Hace poco ironizó el Financial Times diciendo que el famoso economista francés Thomas Piketty, criticado por su falta de rigor y su dogmatismo izquierdista, finalmente había reído mejor, pero porque se había encontrado con unos aliados inesperados: los accionistas. En efecto, en varios países hemos visto un resurgimiento de las protestas de los accionistas ante las elevadas retribuciones de los directivos y consejeros de las empresas.
Esas protestas están plenamente justificadas. Después de todo, se supone que las empresas deben crear valor para sus accionistas, y ese valor disminuye si una parte quizá apreciable de los beneficios resulta embolsada por los ejecutivos o miembros del Consejo de Administración.
La cuestión es: ¿cuál es el límite de los sueldos privados? Se entiende que deba existir en las empresas y organismos públicos, pero lo que hagan las empresas privadas debiera ser asunto suyo.

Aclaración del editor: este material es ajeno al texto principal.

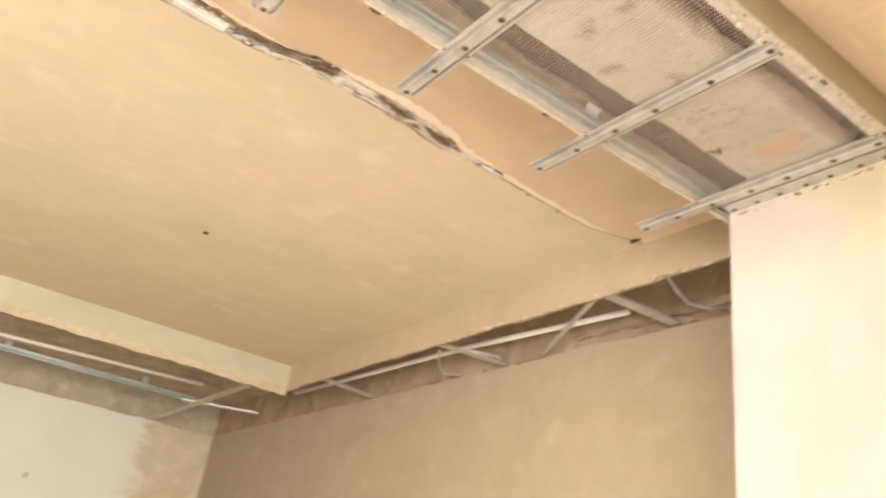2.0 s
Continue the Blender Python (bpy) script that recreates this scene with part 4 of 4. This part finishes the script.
part("crevice", bm, RAG, patch, "brown strip painted for the shade of a crevice")
random.seed(83)
bm = bmesh.new()
for k in range(16):
    z = 1.40 + 0.30 * random.random()
    lump(bm, (interp(SLOT_L, z) + random.random() * (interp(SLOT_R, z) - interp(SLOT_L, z)), Y_NORTH - 0.004, z), 0.004 + 0.007 * random.random(), k * 1.9, (1.0, 0.5, 1.4), 6, 10)
tagged(part("crumb", bm, EDGE, patch, "pale crumbs of filler", True), kind="stuff")
bm = bmesh.new()
lump(bm, (X_WEST, 2.281, 1.993), 0.022, 4.0, (0.1, 0.8, 1.0), 10, 16)
tagged(link("chip", bm, PALE), "small grey chip in the white wall", "chip")

def crumbs(name, count, seed, place, sizes, material, label):
    random.seed(seed)
    bm = bmesh.new()
    for k in range(count):
        lump(bm, place(random.random(), random.random()), random.uniform(*sizes) * (0.4 + random.random()), k * 1.3 + seed, (1.7, 0.8, 0.8), 5, 8)
    return tagged(link(name, bm, material), label, "crumbs", kind="stuff")


def clustered(u):
    return u + 0.05 * math.sin(u * 23) + 0.03 * math.sin(u * 51)


crumbs("plaster_crumb", 70, 41, lambda u, v: (-0.5 - 5.6 * clustered(u), Y_NORTH + 0.002, Z_BOX + 0.008 * v - 0.006), (0.003, 0.008), RAG, "brown crumbs on the broken top edge of the plaster")
crumbs("plaster_crumb", 80, 43, lambda u, v: (-0.5 - 3.4 * clustered(u), Y_TRAY + 0.002, Z_BOX + 0.012 * v - 0.004), (0.003, 0.007), RAG, "brown crumbs on the torn lower edge of the board")
crumbs("plaster_crumb", 28, 47, lambda u, v: (-0.5 - 3.4 * clustered(u), Y_TRAY - 0.001, Z_BOX + 0.014 * v), (0.003, 0.009), EDGE, "pale crumbs on the torn lower edge of the board")
crumbs("plaster_crumb", 60, 53, lambda u, v: (X_WEST + 0.001, -0.5 + 4.0 * clustered(u), Z_BOX + 0.010 * v - 0.006), (0.004, 0.012), EDGE, "pale crumbs on the broken top edge of the white wall")
crumbs("plaster_crumb", 26, 59, lambda u, v: (X_PIER + 0.01 + 0.47 * u, Y_PIER - 0.004, Z_BAR - 0.004 - 0.01 * v), (0.002, 0.004), RAG, "brown crumbs along the top of the pier")
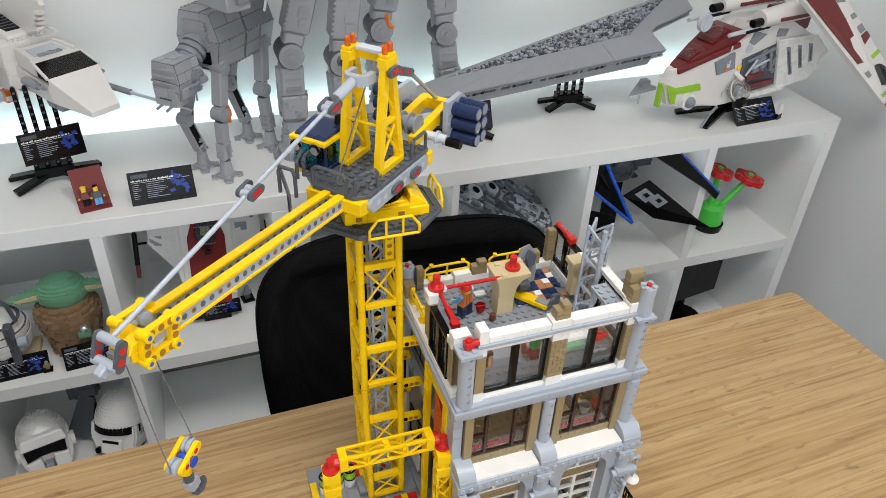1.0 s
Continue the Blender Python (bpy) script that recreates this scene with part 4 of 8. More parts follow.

Cabe descartar la monserga sofística, típica de los comunistas y los fascistas, conforme a la cual el poder debe limitar los sueldos de los ejecutivos porque el beneficio deriva de la explotación del trabajador o incluso del consumidor. Lo primero es una patraña marxista, o marxiana, sin fundamento alguno; y lo segundo es otra burrada, que cultivan también algunos nostálgicos del fascismo. En el mercado, los contratos se establecen porque ambas partes pueden ganar: en caso contrario no se firmarían. Y los mercados no son juegos de suma cero: es un viejo sofisma aducir, por ejemplo, que como los directivos ganan mucho, entonces la empresa no puede contratar a más trabajadores, con lo que recurre a explotar más a los que ya tiene. Este tipo de barbaridades aparecen en ocasiones disfrazadas incluso de inspiración católica, por quienes seguramente no recuerdan la parábola de los talentos.
Existe también un pensamiento fofo muy extendido, que, sin recurrir a esos tópicos, y sin reclamar igualdades soviéticas, admite por un lado la existencia de desigualdades salariales, pero añade que los sueldos no pueden ser demasiado elevados, y lo adornan con los adjetivos habituales: obscenos, fastuosos, privilegiados, inmorales, etc.
Como es evidente, esto es pura palabrería, porque ¿quién podrá determinar con justicia qué sueldo es o no es obsceno? Nunca podrá hacerse con justicia: ya intuyeron los religiosos escolásticos españoles hace cuatro siglos que el precio justo es el precio de mercado.
Sin embargo, eso no quiere decir que el Estado no tenga ninguna misión en las empresas privadas. Irónicamente, su misión es la contraria de lo que suele reclamársele: rebajar impuestos y costes a las empresas y los trabajadores, y no fomentar las estructuras de privilegios sectoriales, con subsidios y monopolios de toda suerte, que son precisamente las que suelen subyacer a los salarios desorbitados que suscitan después la inquina de accionistas y muchos otros ciudadanos.